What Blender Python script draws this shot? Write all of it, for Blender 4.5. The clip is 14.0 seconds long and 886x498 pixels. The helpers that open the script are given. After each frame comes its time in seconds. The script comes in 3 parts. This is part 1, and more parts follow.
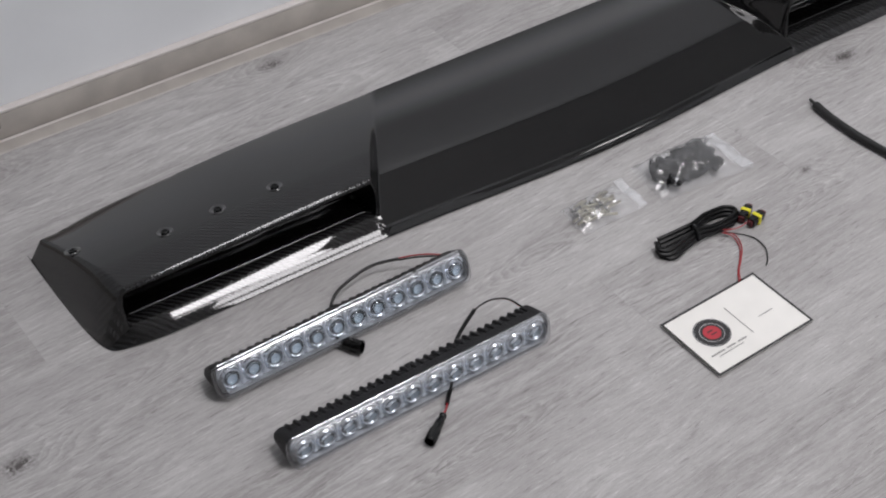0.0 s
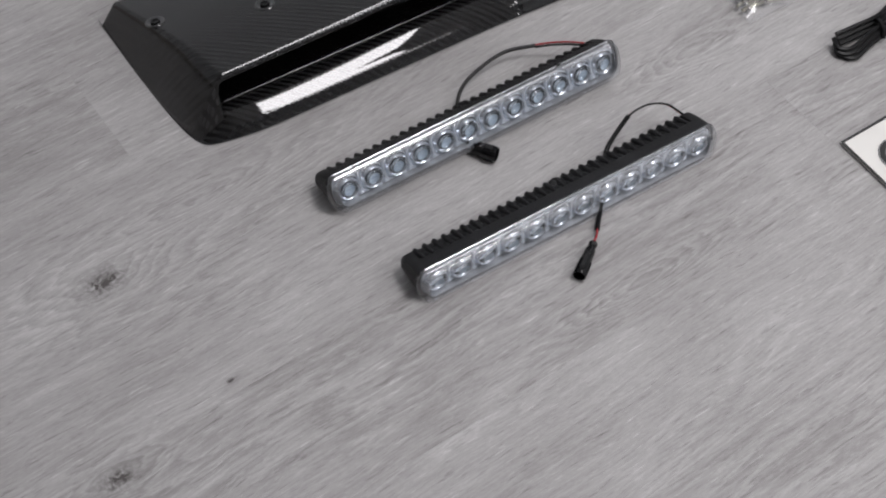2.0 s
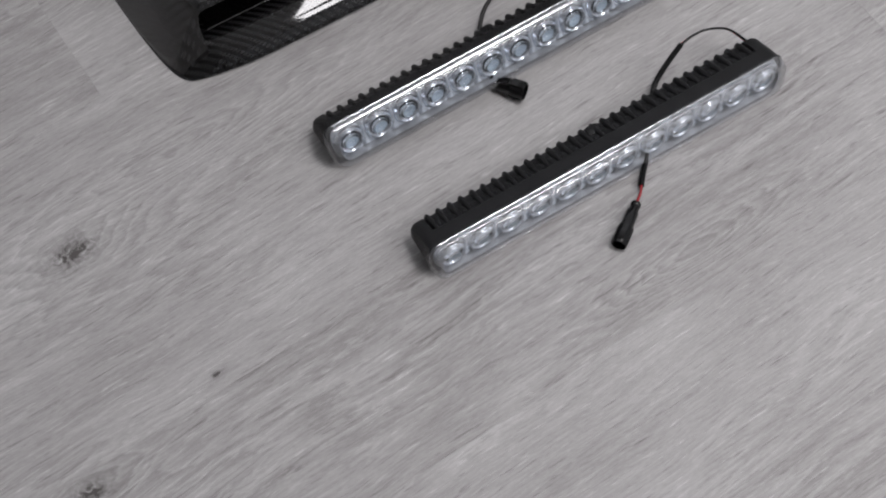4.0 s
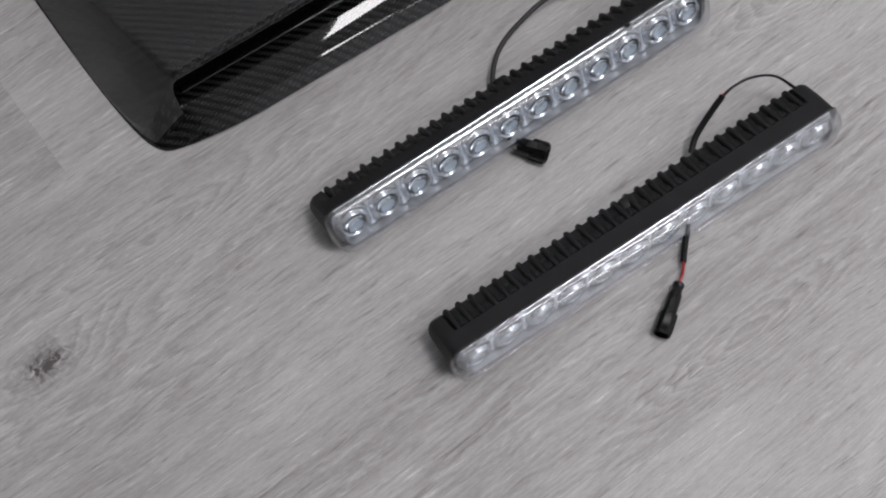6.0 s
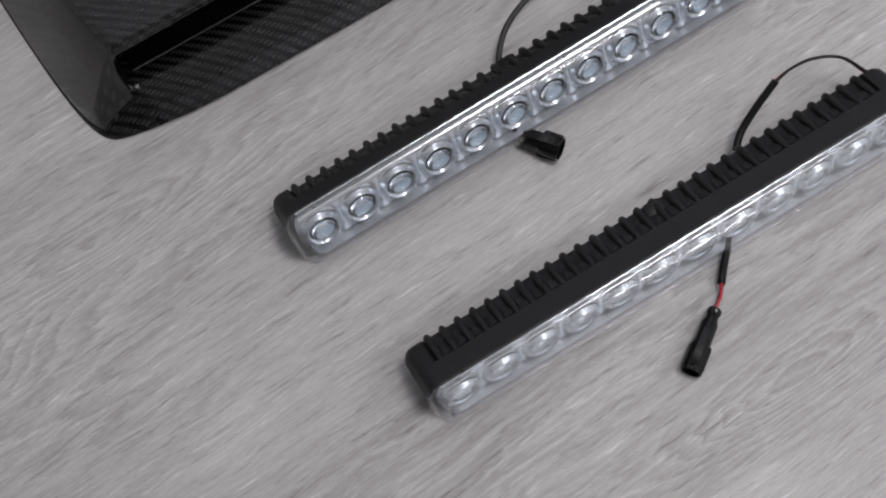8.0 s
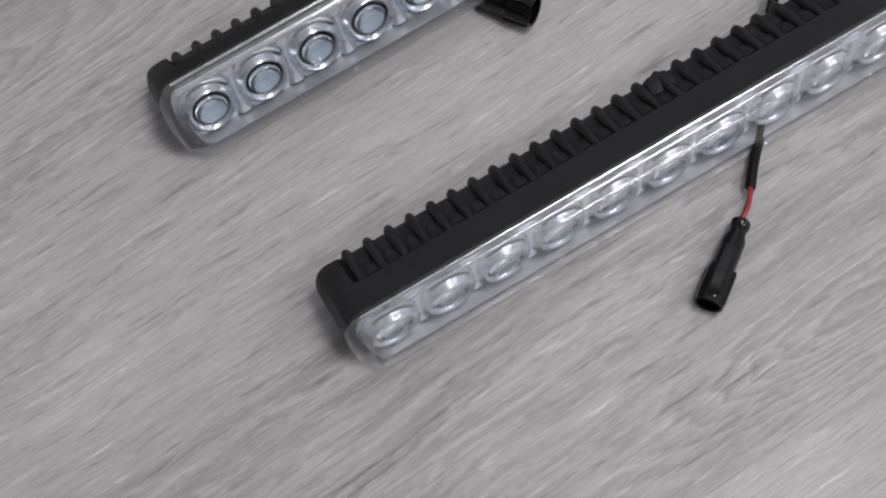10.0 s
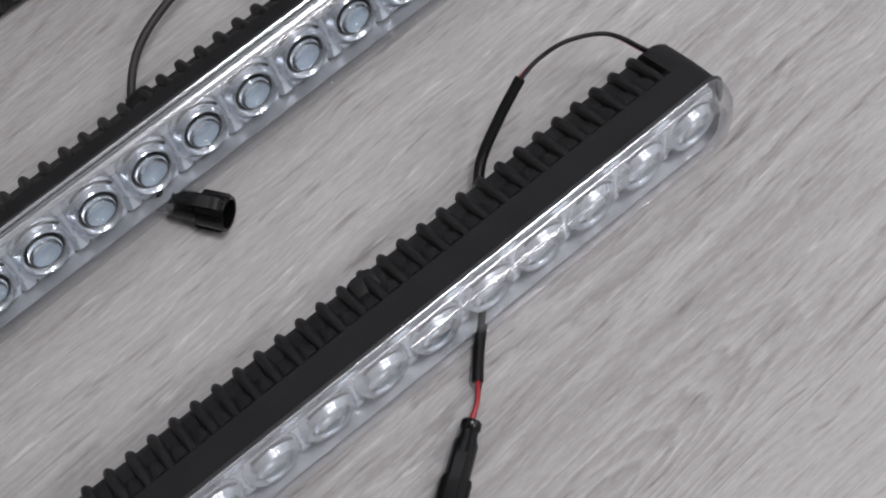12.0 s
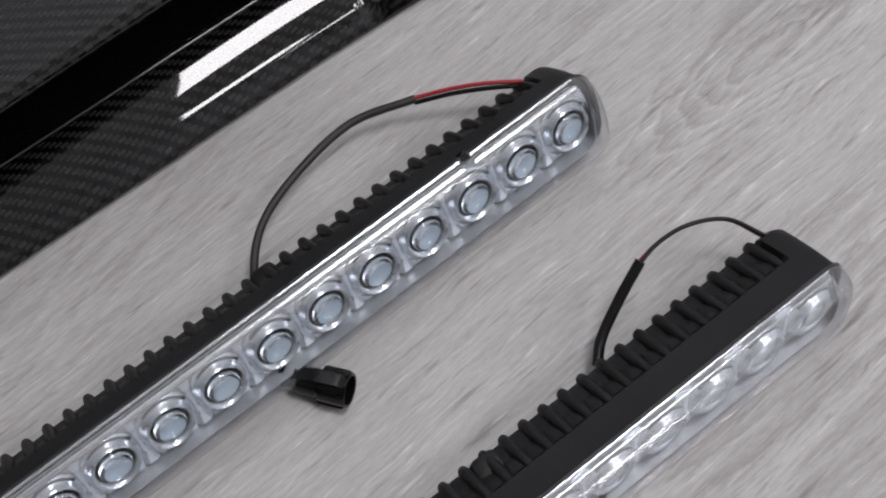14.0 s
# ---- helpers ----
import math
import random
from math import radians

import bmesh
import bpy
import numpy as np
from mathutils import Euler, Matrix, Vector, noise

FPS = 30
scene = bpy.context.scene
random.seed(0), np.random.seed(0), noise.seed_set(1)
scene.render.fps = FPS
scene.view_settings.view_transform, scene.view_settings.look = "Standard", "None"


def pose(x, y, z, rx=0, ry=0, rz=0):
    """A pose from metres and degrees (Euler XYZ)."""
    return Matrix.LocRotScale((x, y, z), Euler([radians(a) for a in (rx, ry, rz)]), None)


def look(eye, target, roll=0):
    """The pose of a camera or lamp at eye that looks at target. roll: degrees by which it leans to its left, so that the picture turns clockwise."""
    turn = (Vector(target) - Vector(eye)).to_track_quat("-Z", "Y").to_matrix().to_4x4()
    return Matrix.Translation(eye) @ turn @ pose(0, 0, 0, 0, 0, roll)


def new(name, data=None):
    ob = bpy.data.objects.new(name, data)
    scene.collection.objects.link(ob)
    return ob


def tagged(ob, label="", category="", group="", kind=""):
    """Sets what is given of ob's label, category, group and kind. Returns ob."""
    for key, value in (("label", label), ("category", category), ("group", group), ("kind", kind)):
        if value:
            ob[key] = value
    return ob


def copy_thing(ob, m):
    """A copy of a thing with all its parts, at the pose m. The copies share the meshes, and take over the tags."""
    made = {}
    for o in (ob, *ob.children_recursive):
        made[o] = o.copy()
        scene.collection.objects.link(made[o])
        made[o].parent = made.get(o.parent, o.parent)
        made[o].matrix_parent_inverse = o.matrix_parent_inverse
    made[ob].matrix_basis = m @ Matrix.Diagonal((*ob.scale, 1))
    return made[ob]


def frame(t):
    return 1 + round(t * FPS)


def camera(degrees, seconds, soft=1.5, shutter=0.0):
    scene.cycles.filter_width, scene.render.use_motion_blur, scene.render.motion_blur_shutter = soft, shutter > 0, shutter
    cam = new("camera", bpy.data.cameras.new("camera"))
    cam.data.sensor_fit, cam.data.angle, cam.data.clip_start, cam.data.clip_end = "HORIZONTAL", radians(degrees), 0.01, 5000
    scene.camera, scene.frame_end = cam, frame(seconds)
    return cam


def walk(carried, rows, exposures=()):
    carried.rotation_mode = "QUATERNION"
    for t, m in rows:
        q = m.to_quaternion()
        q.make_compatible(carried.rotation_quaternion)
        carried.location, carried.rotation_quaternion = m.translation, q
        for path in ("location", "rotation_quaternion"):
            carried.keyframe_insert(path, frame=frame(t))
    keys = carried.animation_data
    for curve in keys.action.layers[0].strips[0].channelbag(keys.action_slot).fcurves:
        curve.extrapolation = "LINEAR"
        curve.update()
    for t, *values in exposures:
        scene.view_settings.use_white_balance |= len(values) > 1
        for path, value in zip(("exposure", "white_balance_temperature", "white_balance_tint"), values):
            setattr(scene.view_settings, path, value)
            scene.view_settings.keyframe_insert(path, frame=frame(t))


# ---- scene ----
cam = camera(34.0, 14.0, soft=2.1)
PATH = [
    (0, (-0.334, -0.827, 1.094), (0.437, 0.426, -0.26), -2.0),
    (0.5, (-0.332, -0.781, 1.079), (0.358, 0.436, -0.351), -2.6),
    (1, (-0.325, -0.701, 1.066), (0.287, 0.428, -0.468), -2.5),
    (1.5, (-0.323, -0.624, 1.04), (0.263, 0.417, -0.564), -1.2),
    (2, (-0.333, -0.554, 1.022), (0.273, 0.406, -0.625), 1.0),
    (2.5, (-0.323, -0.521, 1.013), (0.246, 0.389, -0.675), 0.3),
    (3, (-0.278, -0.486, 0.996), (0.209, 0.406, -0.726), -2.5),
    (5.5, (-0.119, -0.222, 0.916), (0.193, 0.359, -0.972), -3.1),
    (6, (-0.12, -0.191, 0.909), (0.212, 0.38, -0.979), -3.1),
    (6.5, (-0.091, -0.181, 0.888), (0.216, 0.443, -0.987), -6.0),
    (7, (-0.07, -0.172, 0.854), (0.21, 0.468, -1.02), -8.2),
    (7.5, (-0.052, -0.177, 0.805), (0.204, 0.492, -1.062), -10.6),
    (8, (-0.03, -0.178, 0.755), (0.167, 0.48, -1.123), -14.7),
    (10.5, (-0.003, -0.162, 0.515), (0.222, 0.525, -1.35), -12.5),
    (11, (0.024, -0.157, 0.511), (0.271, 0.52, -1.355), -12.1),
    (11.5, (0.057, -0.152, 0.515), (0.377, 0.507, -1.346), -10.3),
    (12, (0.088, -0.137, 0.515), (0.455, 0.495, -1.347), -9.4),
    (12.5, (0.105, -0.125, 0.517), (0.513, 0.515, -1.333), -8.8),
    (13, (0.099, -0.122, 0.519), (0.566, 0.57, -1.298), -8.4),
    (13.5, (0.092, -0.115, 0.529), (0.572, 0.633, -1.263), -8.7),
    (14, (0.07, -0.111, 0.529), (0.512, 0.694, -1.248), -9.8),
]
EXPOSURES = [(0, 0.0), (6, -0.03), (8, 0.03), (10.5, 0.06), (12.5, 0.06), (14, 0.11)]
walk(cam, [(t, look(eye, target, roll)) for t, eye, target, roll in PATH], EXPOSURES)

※

— TASK INSTRUCTIONS —
Give back the whole listing as it stands, minus its pictures.

— TASK RESULT —
What Blender Python script draws this shot? Write all of it, for Blender 4.5. The clip is 14.0 seconds long and 886x498 pixels. The helpers that open the script are given. After each frame comes its time in seconds. The script comes in 3 parts. This is part 1, and more parts follow.
0.0 s
2.0 s
4.0 s
6.0 s
8.0 s
10.0 s
12.0 s
14.0 s
# ---- helpers ----
import math
import random
from math import radians

import bmesh
import bpy
import numpy as np
from mathutils import Euler, Matrix, Vector, noise

FPS = 30
scene = bpy.context.scene
random.seed(0), np.random.seed(0), noise.seed_set(1)
scene.render.fps = FPS
scene.view_settings.view_transform, scene.view_settings.look = "Standard", "None"


def pose(x, y, z, rx=0, ry=0, rz=0):
    """A pose from metres and degrees (Euler XYZ)."""
    return Matrix.LocRotScale((x, y, z), Euler([radians(a) for a in (rx, ry, rz)]), None)


def look(eye, target, roll=0):
    """The pose of a camera or lamp at eye that looks at target. roll: degrees by which it leans to its left, so that the picture turns clockwise."""
    turn = (Vector(target) - Vector(eye)).to_track_quat("-Z", "Y").to_matrix().to_4x4()
    return Matrix.Translation(eye) @ turn @ pose(0, 0, 0, 0, 0, roll)


def new(name, data=None):
    ob = bpy.data.objects.new(name, data)
    scene.collection.objects.link(ob)
    return ob


def tagged(ob, label="", category="", group="", kind=""):
    """Sets what is given of ob's label, category, group and kind. Returns ob."""
    for key, value in (("label", label), ("category", category), ("group", group), ("kind", kind)):
        if value:
            ob[key] = value
    return ob


def copy_thing(ob, m):
    """A copy of a thing with all its parts, at the pose m. The copies share the meshes, and take over the tags."""
    made = {}
    for o in (ob, *ob.children_recursive):
        made[o] = o.copy()
        scene.collection.objects.link(made[o])
        made[o].parent = made.get(o.parent, o.parent)
        made[o].matrix_parent_inverse = o.matrix_parent_inverse
    made[ob].matrix_basis = m @ Matrix.Diagonal((*ob.scale, 1))
    return made[ob]


def frame(t):
    return 1 + round(t * FPS)


def camera(degrees, seconds, soft=1.5, shutter=0.0):
    scene.cycles.filter_width, scene.render.use_motion_blur, scene.render.motion_blur_shutter = soft, shutter > 0, shutter
    cam = new("camera", bpy.data.cameras.new("camera"))
    cam.data.sensor_fit, cam.data.angle, cam.data.clip_start, cam.data.clip_end = "HORIZONTAL", radians(degrees), 0.01, 5000
    scene.camera, scene.frame_end = cam, frame(seconds)
    return cam


def walk(carried, rows, exposures=()):
    carried.rotation_mode = "QUATERNION"
    for t, m in rows:
        q = m.to_quaternion()
        q.make_compatible(carried.rotation_quaternion)
        carried.location, carried.rotation_quaternion = m.translation, q
        for path in ("location", "rotation_quaternion"):
            carried.keyframe_insert(path, frame=frame(t))
    keys = carried.animation_data
    for curve in keys.action.layers[0].strips[0].channelbag(keys.action_slot).fcurves:
        curve.extrapolation = "LINEAR"
        curve.update()
    for t, *values in exposures:
        scene.view_settings.use_white_balance |= len(values) > 1
        for path, value in zip(("exposure", "white_balance_temperature", "white_balance_tint"), values):
            setattr(scene.view_settings, path, value)
            scene.view_settings.keyframe_insert(path, frame=frame(t))


# ---- scene ----
cam = camera(34.0, 14.0, soft=2.1)
PATH = [
    (0, (-0.334, -0.827, 1.094), (0.437, 0.426, -0.26), -2.0),
    (0.5, (-0.332, -0.781, 1.079), (0.358, 0.436, -0.351), -2.6),
    (1, (-0.325, -0.701, 1.066), (0.287, 0.428, -0.468), -2.5),
    (1.5, (-0.323, -0.624, 1.04), (0.263, 0.417, -0.564), -1.2),
    (2, (-0.333, -0.554, 1.022), (0.273, 0.406, -0.625), 1.0),
    (2.5, (-0.323, -0.521, 1.013), (0.246, 0.389, -0.675), 0.3),
    (3, (-0.278, -0.486, 0.996), (0.209, 0.406, -0.726), -2.5),
    (5.5, (-0.119, -0.222, 0.916), (0.193, 0.359, -0.972), -3.1),
    (6, (-0.12, -0.191, 0.909), (0.212, 0.38, -0.979), -3.1),
    (6.5, (-0.091, -0.181, 0.888), (0.216, 0.443, -0.987), -6.0),
    (7, (-0.07, -0.172, 0.854), (0.21, 0.468, -1.02), -8.2),
    (7.5, (-0.052, -0.177, 0.805), (0.204, 0.492, -1.062), -10.6),
    (8, (-0.03, -0.178, 0.755), (0.167, 0.48, -1.123), -14.7),
    (10.5, (-0.003, -0.162, 0.515), (0.222, 0.525, -1.35), -12.5),
    (11, (0.024, -0.157, 0.511), (0.271, 0.52, -1.355), -12.1),
    (11.5, (0.057, -0.152, 0.515), (0.377, 0.507, -1.346), -10.3),
    (12, (0.088, -0.137, 0.515), (0.455, 0.495, -1.347), -9.4),
    (12.5, (0.105, -0.125, 0.517), (0.513, 0.515, -1.333), -8.8),
    (13, (0.099, -0.122, 0.519), (0.566, 0.57, -1.298), -8.4),
    (13.5, (0.092, -0.115, 0.529), (0.572, 0.633, -1.263), -8.7),
    (14, (0.07, -0.111, 0.529), (0.512, 0.694, -1.248), -9.8),
]
EXPOSURES = [(0, 0.0), (6, -0.03), (8, 0.03), (10.5, 0.06), (12.5, 0.06), (14, 0.11)]
walk(cam, [(t, look(eye, target, roll)) for t, eye, target, roll in PATH], EXPOSURES)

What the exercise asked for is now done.